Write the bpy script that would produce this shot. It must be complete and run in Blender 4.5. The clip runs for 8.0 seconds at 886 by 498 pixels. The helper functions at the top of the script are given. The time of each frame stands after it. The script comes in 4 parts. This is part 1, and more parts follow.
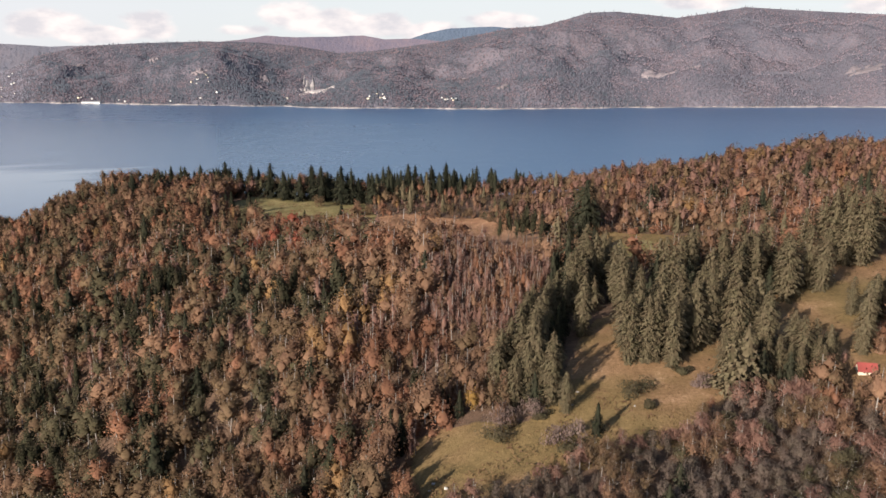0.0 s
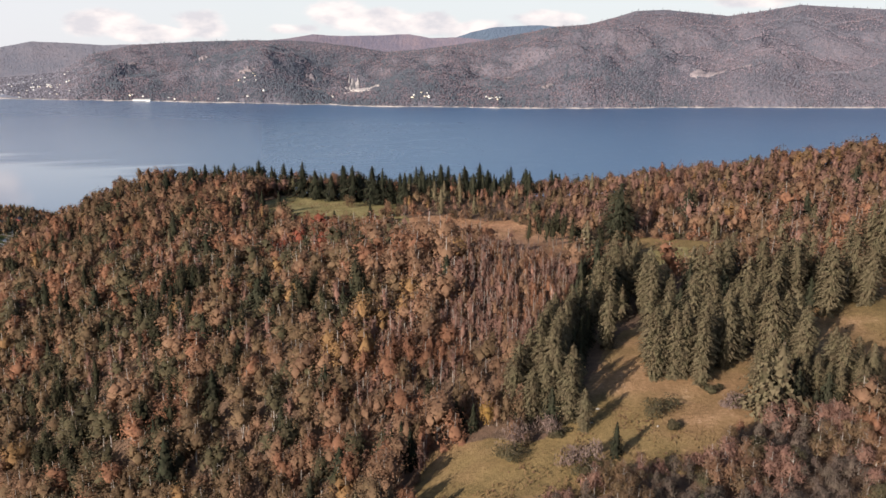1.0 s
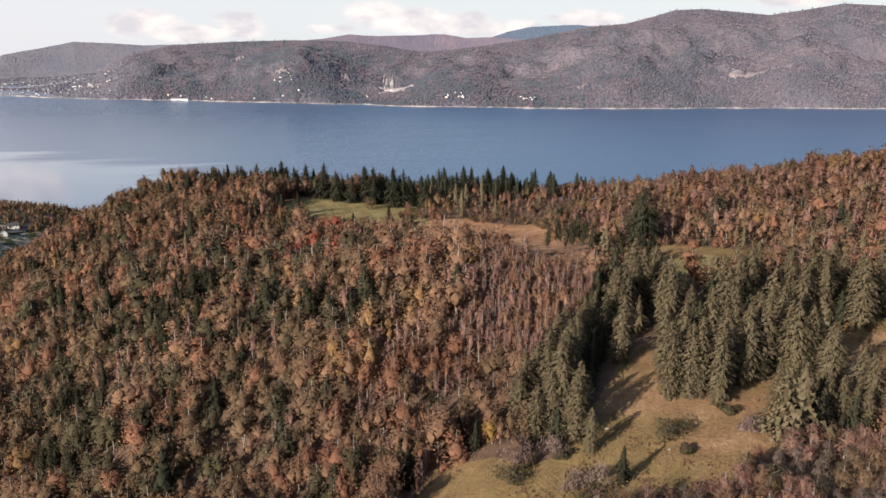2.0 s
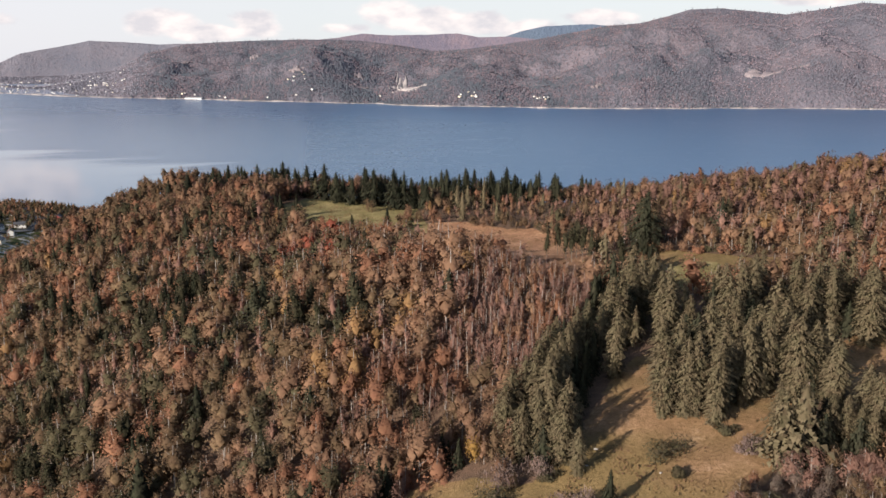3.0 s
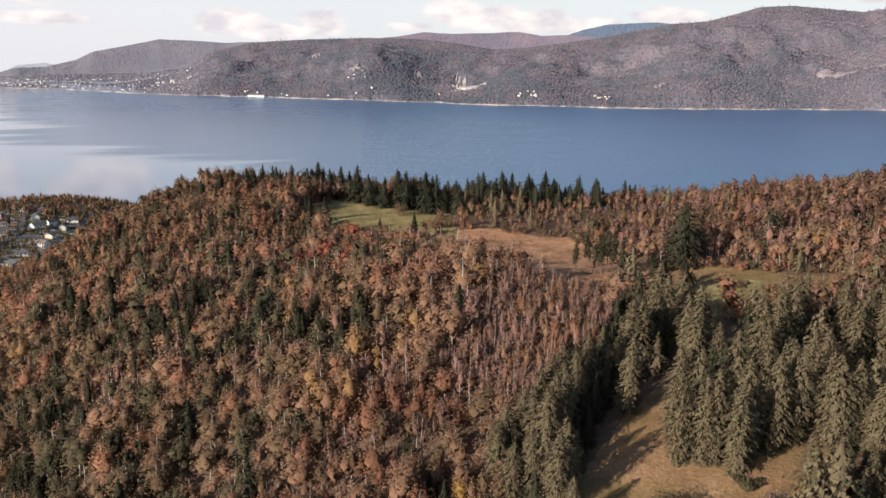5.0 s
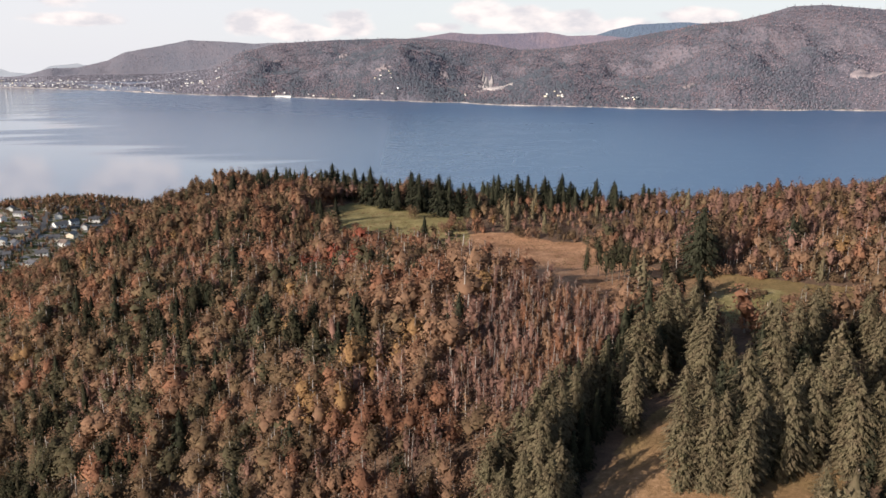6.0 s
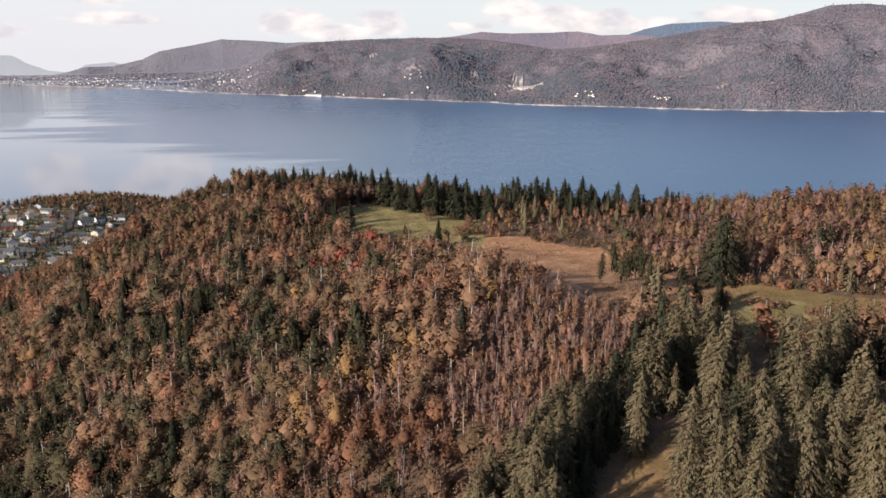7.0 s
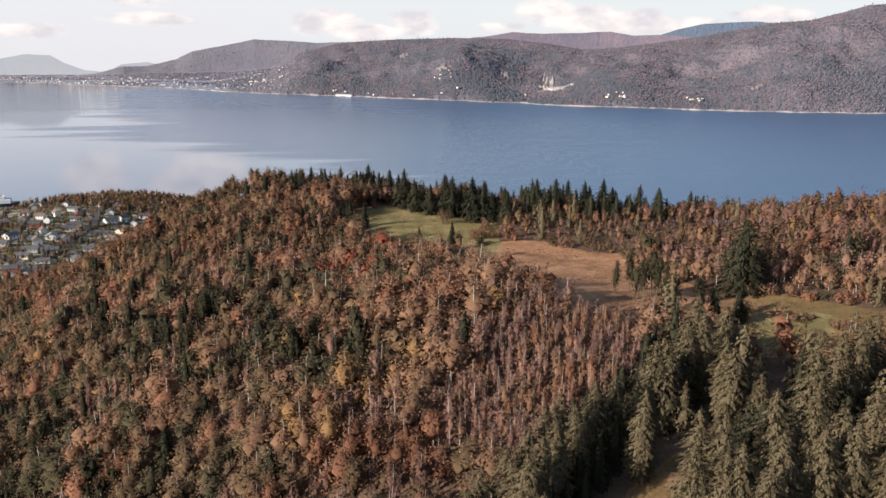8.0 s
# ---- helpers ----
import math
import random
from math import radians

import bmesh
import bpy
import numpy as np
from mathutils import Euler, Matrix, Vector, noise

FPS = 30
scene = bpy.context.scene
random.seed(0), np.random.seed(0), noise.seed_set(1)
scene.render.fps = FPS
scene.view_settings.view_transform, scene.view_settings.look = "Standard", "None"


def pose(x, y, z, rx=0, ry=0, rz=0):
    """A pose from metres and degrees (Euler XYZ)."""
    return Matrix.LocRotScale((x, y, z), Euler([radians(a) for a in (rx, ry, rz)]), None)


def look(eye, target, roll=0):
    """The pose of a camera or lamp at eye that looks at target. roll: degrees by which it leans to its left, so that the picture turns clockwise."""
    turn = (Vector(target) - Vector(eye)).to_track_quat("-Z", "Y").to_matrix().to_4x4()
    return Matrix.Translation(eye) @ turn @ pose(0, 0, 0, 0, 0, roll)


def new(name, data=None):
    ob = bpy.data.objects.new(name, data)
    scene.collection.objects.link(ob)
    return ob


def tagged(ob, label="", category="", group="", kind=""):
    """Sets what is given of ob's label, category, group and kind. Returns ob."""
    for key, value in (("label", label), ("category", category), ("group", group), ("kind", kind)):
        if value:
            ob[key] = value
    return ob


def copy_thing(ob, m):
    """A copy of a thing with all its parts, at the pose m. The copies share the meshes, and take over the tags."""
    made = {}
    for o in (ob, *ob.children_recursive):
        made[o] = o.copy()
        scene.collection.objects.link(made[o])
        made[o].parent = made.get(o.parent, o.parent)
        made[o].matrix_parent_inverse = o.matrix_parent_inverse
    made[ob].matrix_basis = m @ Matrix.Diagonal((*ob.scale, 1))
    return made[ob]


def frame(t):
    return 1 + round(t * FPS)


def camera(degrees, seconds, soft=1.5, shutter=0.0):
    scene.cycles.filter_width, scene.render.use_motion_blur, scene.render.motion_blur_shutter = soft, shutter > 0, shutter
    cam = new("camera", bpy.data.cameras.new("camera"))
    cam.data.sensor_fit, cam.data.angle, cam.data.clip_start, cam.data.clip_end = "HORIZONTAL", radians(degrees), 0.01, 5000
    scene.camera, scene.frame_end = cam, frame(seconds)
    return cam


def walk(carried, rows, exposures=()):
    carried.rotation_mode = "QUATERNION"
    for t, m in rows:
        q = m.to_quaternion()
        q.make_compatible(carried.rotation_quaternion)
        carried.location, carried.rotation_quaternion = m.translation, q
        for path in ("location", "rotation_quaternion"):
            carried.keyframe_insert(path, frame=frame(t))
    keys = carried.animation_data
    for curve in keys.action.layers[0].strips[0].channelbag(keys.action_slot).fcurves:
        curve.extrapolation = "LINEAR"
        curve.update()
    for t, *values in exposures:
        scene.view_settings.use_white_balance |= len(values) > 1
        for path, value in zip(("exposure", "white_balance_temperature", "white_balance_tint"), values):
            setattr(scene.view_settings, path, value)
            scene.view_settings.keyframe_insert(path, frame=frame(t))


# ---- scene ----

--------------------------------------------------

Task brief:
Exclude the images, then output the data above word for word.

Solved problem:
Write the bpy script that would produce this shot. It must be complete and run in Blender 4.5. The clip runs for 8.0 seconds at 886 by 498 pixels. The helper functions at the top of the script are given. The time of each frame stands after it. The script comes in 4 parts. This is part 1, and more parts follow.
0.0 s
1.0 s
2.0 s
3.0 s
5.0 s
6.0 s
7.0 s
8.0 s
# ---- helpers ----
import math
import random
from math import radians

import bmesh
import bpy
import numpy as np
from mathutils import Euler, Matrix, Vector, noise

FPS = 30
scene = bpy.context.scene
random.seed(0), np.random.seed(0), noise.seed_set(1)
scene.render.fps = FPS
scene.view_settings.view_transform, scene.view_settings.look = "Standard", "None"


def pose(x, y, z, rx=0, ry=0, rz=0):
    """A pose from metres and degrees (Euler XYZ)."""
    return Matrix.LocRotScale((x, y, z), Euler([radians(a) for a in (rx, ry, rz)]), None)


def look(eye, target, roll=0):
    """The pose of a camera or lamp at eye that looks at target. roll: degrees by which it leans to its left, so that the picture turns clockwise."""
    turn = (Vector(target) - Vector(eye)).to_track_quat("-Z", "Y").to_matrix().to_4x4()
    return Matrix.Translation(eye) @ turn @ pose(0, 0, 0, 0, 0, roll)


def new(name, data=None):
    ob = bpy.data.objects.new(name, data)
    scene.collection.objects.link(ob)
    return ob


def tagged(ob, label="", category="", group="", kind=""):
    """Sets what is given of ob's label, category, group and kind. Returns ob."""
    for key, value in (("label", label), ("category", category), ("group", group), ("kind", kind)):
        if value:
            ob[key] = value
    return ob


def copy_thing(ob, m):
    """A copy of a thing with all its parts, at the pose m. The copies share the meshes, and take over the tags."""
    made = {}
    for o in (ob, *ob.children_recursive):
        made[o] = o.copy()
        scene.collection.objects.link(made[o])
        made[o].parent = made.get(o.parent, o.parent)
        made[o].matrix_parent_inverse = o.matrix_parent_inverse
    made[ob].matrix_basis = m @ Matrix.Diagonal((*ob.scale, 1))
    return made[ob]


def frame(t):
    return 1 + round(t * FPS)


def camera(degrees, seconds, soft=1.5, shutter=0.0):
    scene.cycles.filter_width, scene.render.use_motion_blur, scene.render.motion_blur_shutter = soft, shutter > 0, shutter
    cam = new("camera", bpy.data.cameras.new("camera"))
    cam.data.sensor_fit, cam.data.angle, cam.data.clip_start, cam.data.clip_end = "HORIZONTAL", radians(degrees), 0.01, 5000
    scene.camera, scene.frame_end = cam, frame(seconds)
    return cam


def walk(carried, rows, exposures=()):
    carried.rotation_mode = "QUATERNION"
    for t, m in rows:
        q = m.to_quaternion()
        q.make_compatible(carried.rotation_quaternion)
        carried.location, carried.rotation_quaternion = m.translation, q
        for path in ("location", "rotation_quaternion"):
            carried.keyframe_insert(path, frame=frame(t))
    keys = carried.animation_data
    for curve in keys.action.layers[0].strips[0].channelbag(keys.action_slot).fcurves:
        curve.extrapolation = "LINEAR"
        curve.update()
    for t, *values in exposures:
        scene.view_settings.use_white_balance |= len(values) > 1
        for path, value in zip(("exposure", "white_balance_temperature", "white_balance_tint"), values):
            setattr(scene.view_settings, path, value)
            scene.view_settings.keyframe_insert(path, frame=frame(t))


# ---- scene ----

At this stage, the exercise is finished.